No campeonato grego, terminamos com 18 pontos de vantagem para o PAOK, segundo colocado, então treinado pelo Abel Ferreira.
No ano seguinte, vencemos a liga novamente e, desta vez, com uma diferença de pontos ainda maior para o vice-campeão. Agora, ao fim de minha quarta temporada à frente do Olympiacos, conquistamos o tricampeonato consecutivo. Algo que apenas Dusan Bajevic havia feito pelo clube.
Ao olhar para trás, fico com a convicção de que temos realizado um trabalho extraordinário. O contexto era complicado quando chegamos, mas soubemos manter a calma para tomar as melhores decisões. E tivemos paciência para esperar o resultado aparecer em campo.
Depois do tricampeonato, muita gente questiona como é possível seguir vencendo. A única resposta que tenho é o trabalho. O que vai acontecer no futuro depende do que fizermos hoje. Quem só pensa em ganhar, acabar por se esquecer de trabalhar.
"Ao olhar para trás, fico com a convicção de que temos realizado um trabalho extraordinário"
Do ponto de vista pessoal, sigo feliz no Olympiacos. O clube me oferece todas as condições para desempenhar a minha função.
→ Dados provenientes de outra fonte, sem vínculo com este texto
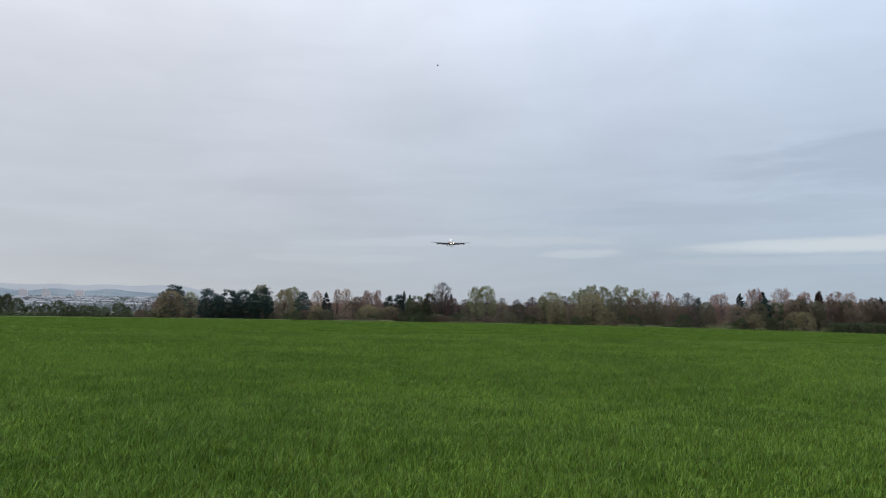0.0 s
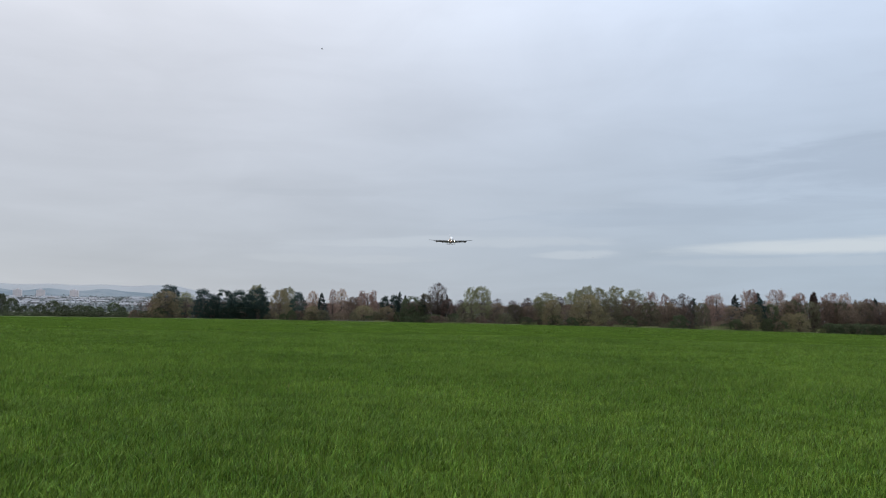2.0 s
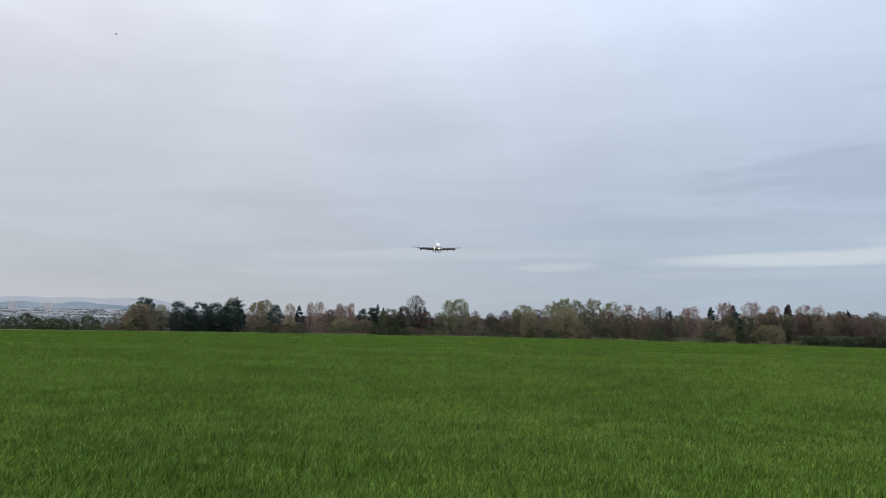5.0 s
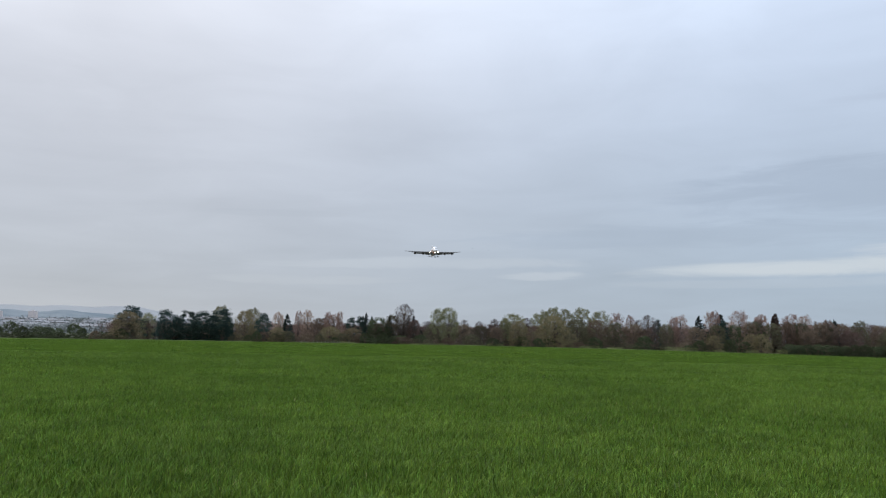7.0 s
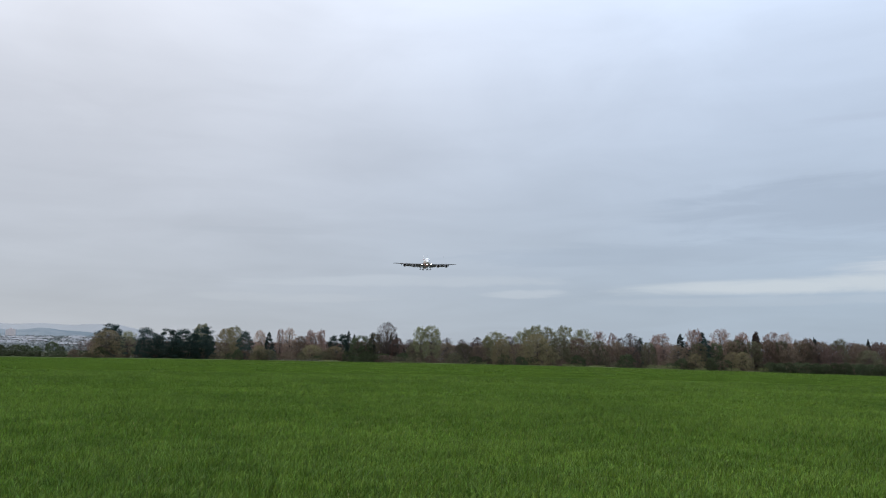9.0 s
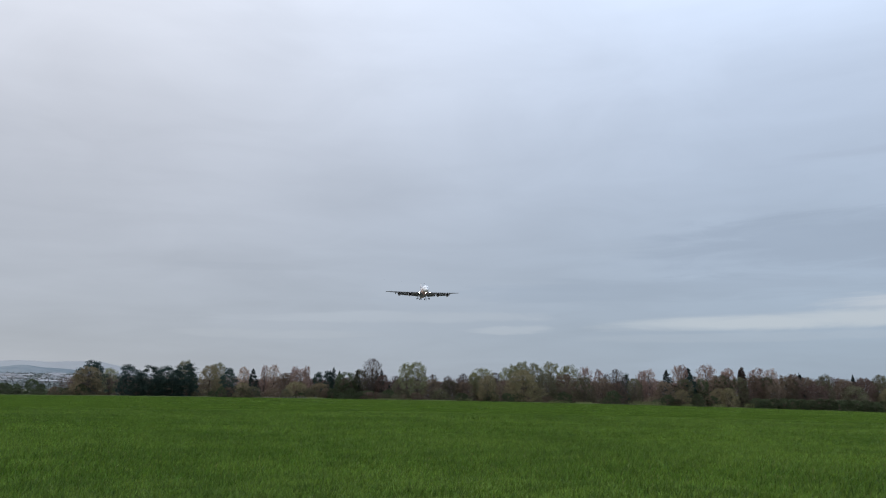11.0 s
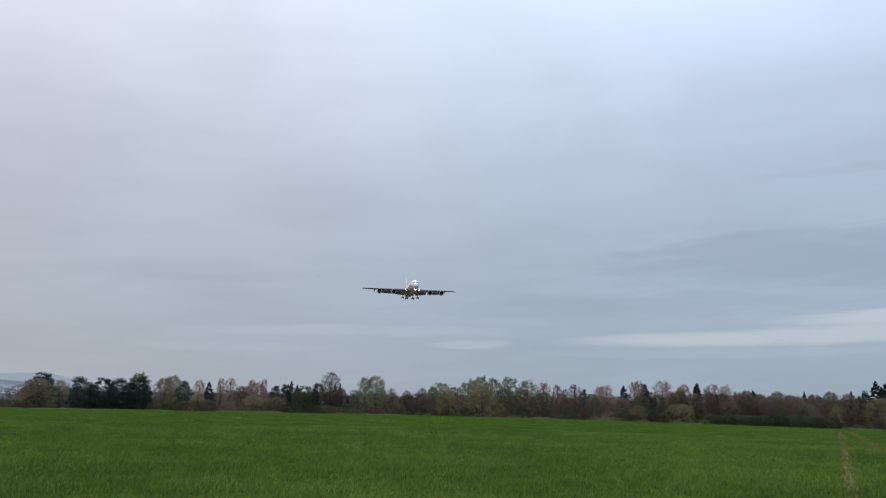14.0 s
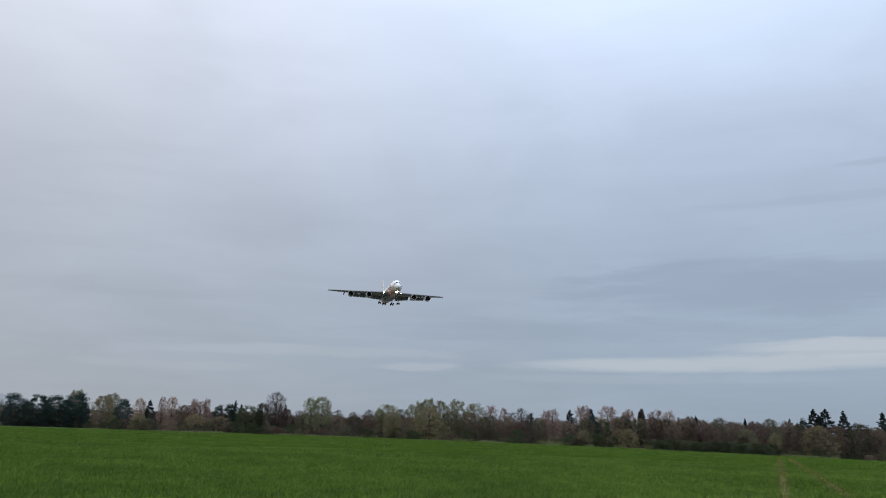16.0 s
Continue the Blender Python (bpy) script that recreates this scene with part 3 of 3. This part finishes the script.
def blades(name, material, near, far, density, long, wide, seed, label, clump=0.45, keep=0.15, simple=False, around=(-31, 42)):
    """Bent leaf blades of three triangles, strewn over a sector of the field."""
    rng = np.random.default_rng(seed)
    a0, a1 = radians(around[0]), radians(around[1])
    n = int(0.5 * (a1 - a0) * (far ** 2 - near ** 2) * density)
    r = np.sqrt(rng.uniform(near ** 2, far ** 2, n))
    a = rng.uniform(a0, a1, n)
    x, y = r * np.sin(a), r * np.cos(a)
    free = np.ones(n, bool)
    for slope, offset in TRACKS:
        gap = np.abs(x - slope * y - offset) * 0.84
        free &= (gap > keep) | (rng.random(n) < 0.5 * (r / 60 + 0.5))
    free &= y < 299.5
    x, y = x[free], y[free]
    n = len(x)
    lush = np.array([0.55 * noise.noise((px * 0.11, py * 0.11, 9)) + 0.7 * noise.noise((px * 0.5, py * 0.5, 0)) + 0.8 * noise.noise((px * 2.3, py * 2.3, 3)) for px, py in zip(x, y)])
    thick = rng.random(n) < np.clip(0.78 + 0.75 * lush, 0.25, 1)
    x, y, lush = x[thick], y[thick], lush[thick]
    n = len(x)
    sx = np.clip(x, -260, 330)
    z = 0.0012 * np.minimum(y, 420) - 0.0185 * sx - np.where(sx > 0, 0.000048, 0.00003) * sx * sx
    tall = long * rng.uniform(0.6, 1.15, n) * (1 + clump * lush)
    w = wide * rng.uniform(0.6, 1.3, n) * 0.5
    q = rng.uniform(0, 2 * np.pi, n)
    side = np.stack((np.cos(q), np.sin(q), np.zeros(n)), 1) * w[:, None]
    p = rng.uniform(0, 2 * np.pi, n)
    lean = np.stack((np.cos(p) + 0.25, np.sin(p), np.zeros(n)), 1) * (tall * rng.uniform(0.08, 0.9, n))[:, None]
    base = np.stack((x, y, z - 0.01), 1)
    rise = np.zeros((n, 3))
    rise[:, 2] = tall
    mid = base + rise * 0.6 + lean * 0.35
    tip = base + rise * rng.uniform(0.75, 1.0, (n, 1)) + lean
    if simple:
        verts = np.stack((base - side, base + side, tip), 1).reshape(-1, 3)
        return tagged(raw(name, verts, np.arange(3 * n).reshape(-1, 3), material), label, "crop", kind="stuff")
    verts = np.stack((base - side, base + side, mid + side * 0.8, mid - side * 0.8, tip), 1).reshape(-1, 3)
    i = np.arange(n)[:, None] * 5
    faces = np.concatenate((i + (0, 1, 2), i + (0, 2, 3), i + (3, 2, 4)), 1).reshape(-1, 3)
    return tagged(raw(name, verts, faces, material), label, "crop", kind="stuff")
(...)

Enquanto estiver feliz, não pensarei em mudar de ares e buscar novos desafios. Quem sabe no futuro.
Um dia, se aparecer alguma proposta benéfica para mim e para o clube, podemos analisar a questão. No meu caso, o que me atrai é o desafio profissional. Sou treinador de clube e quero disputar ligas competitivas, como, por exemplo, uma Premier League.
Neste momento, o meu foco é exclusivo ao Olympiacos. Tenho mais dois anos de contrato. Na próxima temporada, temos que entrar na Liga dos Campeões. É importantíssimo para a imagem do clube e pela questão financeira. Além disso, vamos em busca do tetracampeonato grego.
O meu encontro com o Olympiacos foi o casamento perfeito. Claro que nem eu, nem o clube, podíamos ter esta certeza à época. Mas, em retrospectiva, fica evidente que o contexto era o ideal para o que viria a acontecer nos anos seguintes: um crescimento mútuo.
Juntos, evoluímos. E recolocamos o Olympiacos em seu lugar habitual de protagonismo.
Não apenas um grande da Grécia, mas um grande da Europa.